WRITTEN EXERCISE
Restate the data exactly as given and keep the pictures out.

************

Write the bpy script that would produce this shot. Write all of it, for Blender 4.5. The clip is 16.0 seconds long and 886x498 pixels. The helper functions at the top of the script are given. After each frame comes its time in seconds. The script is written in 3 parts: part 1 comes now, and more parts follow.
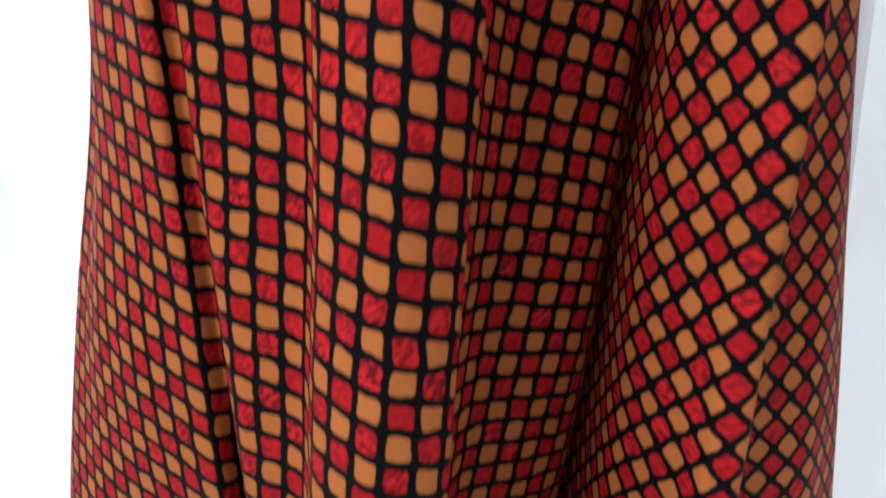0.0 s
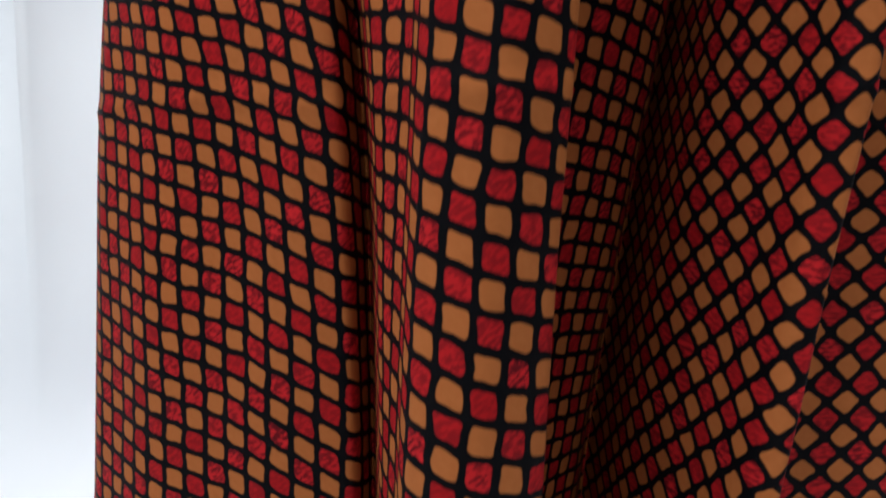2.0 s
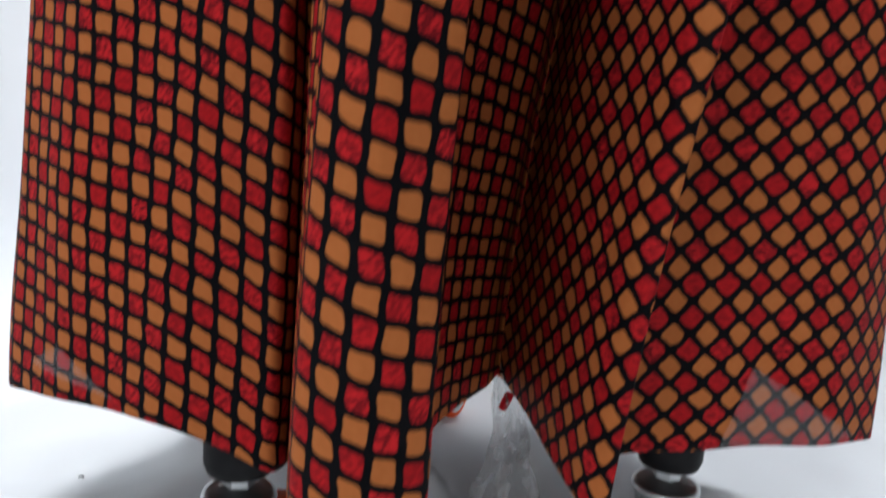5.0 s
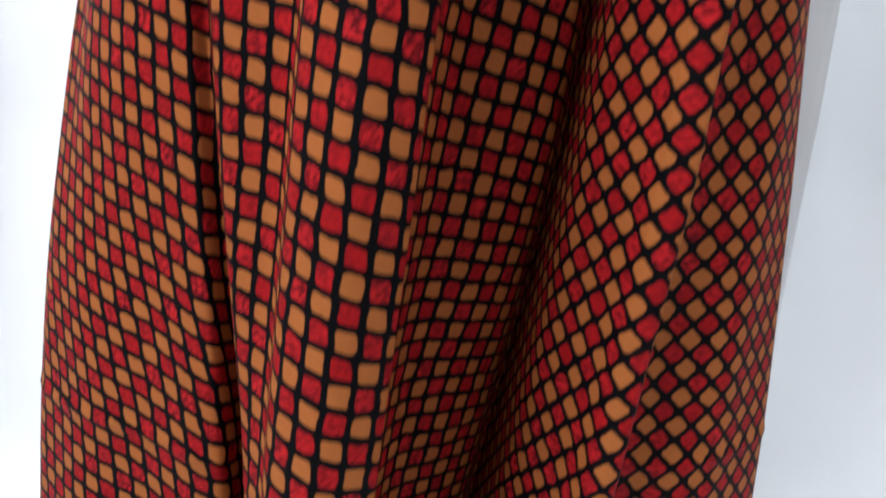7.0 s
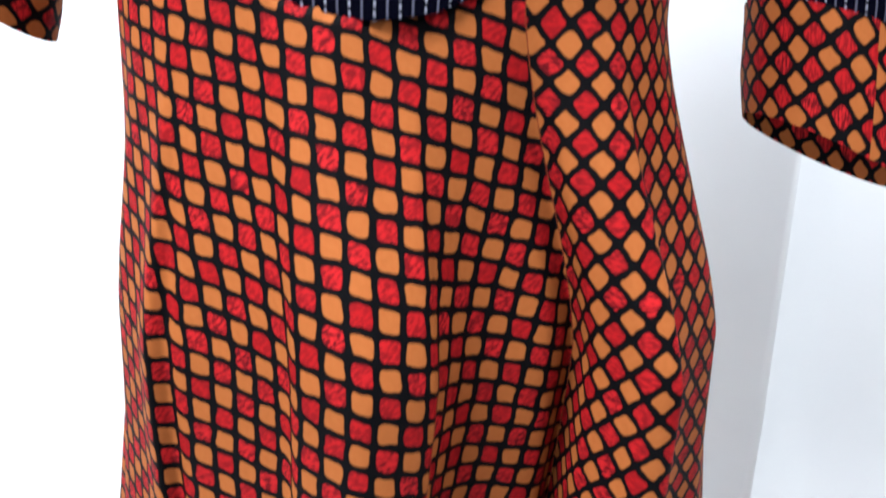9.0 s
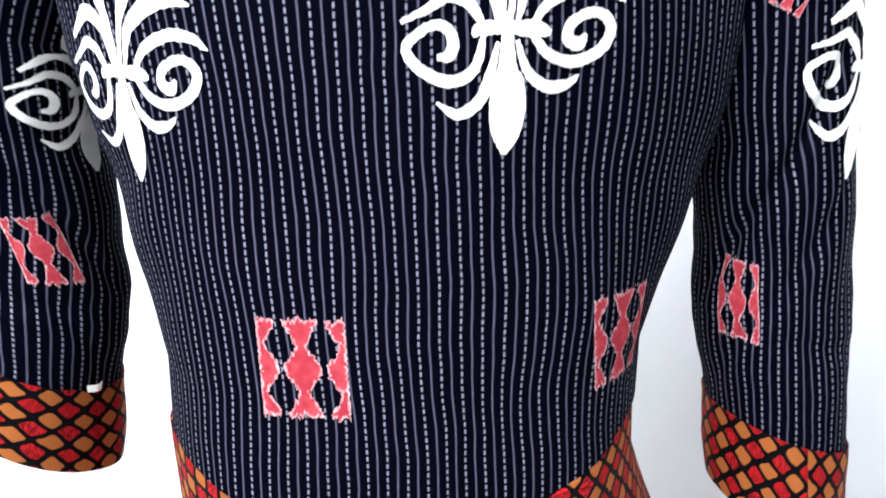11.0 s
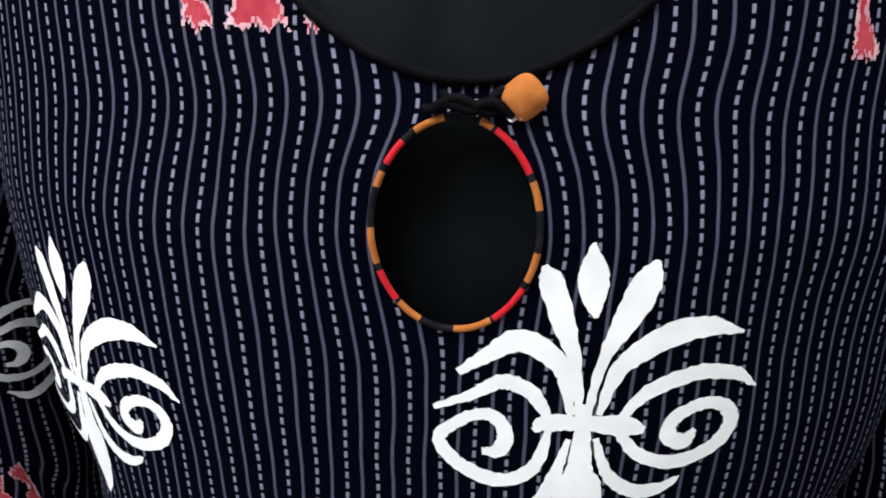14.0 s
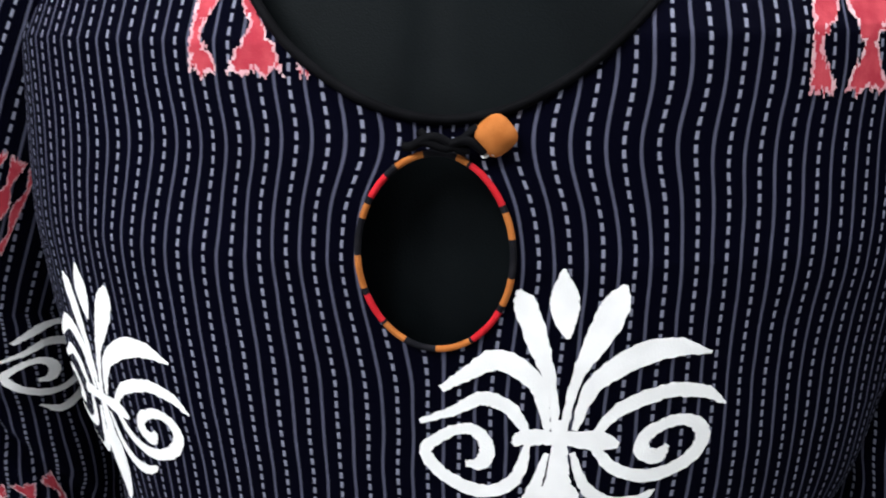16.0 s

************

EXERCISE OUTPUT
Write the bpy script that would produce this shot. Write all of it, for Blender 4.5. The clip is 16.0 seconds long and 886x498 pixels. The helper functions at the top of the script are given. After each frame comes its time in seconds. The script is written in 3 parts: part 1 comes now, and more parts follow.
0.0 s
2.0 s
5.0 s
7.0 s
9.0 s
11.0 s
14.0 s
16.0 s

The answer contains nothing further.